Clio Logo

Originally established in 1891 as a Naval Station, Puget Sound Naval Shipyard has built and serviced the nation’s naval ships through two World Wars and modern conflicts. The shipyard has seen a host of technological changes, as well as fluctuations in military spending and policy. In 1992, the shipyard was placed on the National Register of Historic Places. Today, the Puget Sound Naval Shipyard is the largest naval shipyard in the Pacific Northwest and one of Washington's largest industrial complexes. Owing to its role in World War II, the shipyard is listed on the National Register of Historic Places. During that conflict crews at the shipyard repaired 26 battleships, 18 aircraft carriers, 13 cruisers, and 79 destroyers.


  • Map layout of the shipyard
  • 4 decommissioned aircraft carriers docked at the shipyard

On Sept. 16, 1891, the Navy finalized the purchase of the original 145 acres of land that became Naval Station Puget Sound. Lieutenant Wyckoff served as the station’s first commandant and oversaw the official groundbreaking in 1892. Construction of the station's dry-dock where ships were constructed prior to their launch took than three years and was completed on April 22, 1896. The first naval vessel in the dry-dock was the coastal defense monitor, U.S.S. Monterey which had been constructed in San Francisco. The first battleship to be docked at Puget Sound was the U.S.S. Oregon on April 11, 1897.

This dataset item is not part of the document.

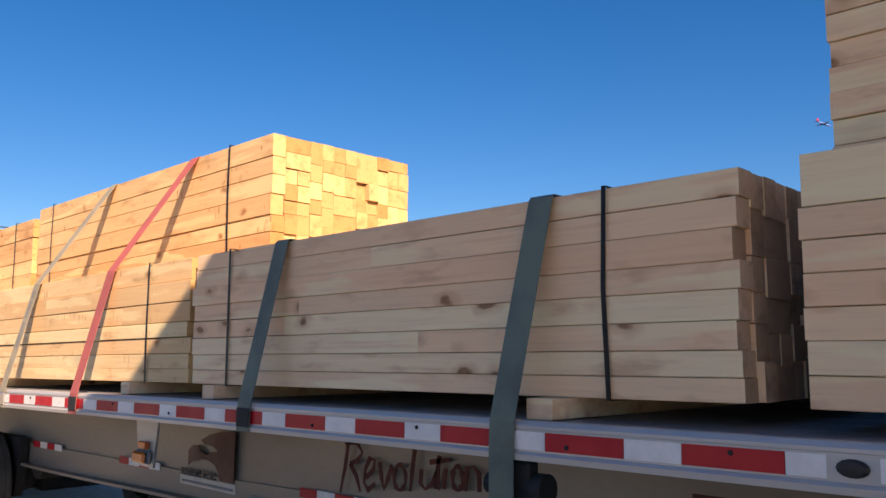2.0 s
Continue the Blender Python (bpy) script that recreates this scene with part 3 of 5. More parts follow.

During America's involvement in World War I, Navy Yard Puget Sound built twenty-five submarine chasers, six submarines, two minesweepers, seven seagoing tugboats, and two ammunition ships as well as 1,700 small boats. After the war, the U.S. fleet arrived in the Pacific Ocean and many of the ships that were sent to war were scheduled for repair and rearmament at the PSNS. Only two ships were built in the 1920s; the U.S.S. Medusa and the U.S.S. Holland. A third ship, the U.S.S. Louisville, began construction in July 1928 and was launched in September 1930.

During World War II the PSNS was turned from manufacturing and building ships to repairing the damaged ships of the U.S. Pacific Fleet. After the Japanese attack on Pearl Harbor, five of the six surviving battleships were sent to the Bremerton shipyard for modifications and repair: U.S.S. Tennessee, U.S.S. Maryland, U.S.S. Nevada, U.S.S. California, and U.S.S. West Virginia. During the war, Navy Yard Puget Sound repaired 26 battleships (some more than once), 18 aircraft carriers, 13 cruisers, and 79 destroyers. After the war, the PSNS was transformed from ship repair to ship deactivation of some ships in the Pacific Fleet. While transforming ships to deactivation other programs involved modernizing aircraft carriers to use newer aircraft. 

Between 1948 and 1962, Puget Sound Naval Shipyard updated nine aircraft carriers to reflect the needs of the modern Navy: the U.S.S. Essex, U.S.S. Kearsarge, U.S.S. Yorktown, U.S.S. Hancock, U.S.S. Lexington, U.S.S. Shangri-la, U.S.S. Franklin D. Roosevelt, and the U.S.S. Coral Sea. Along with the repair and expansion of these aircraft carriers, this shipyard was also the site of the construction of numerous submarines including the U.S.S. Capitaine followed by the U.S.S. Bugara, U.S.S. Sculpin, and the U.S.S. John Adams.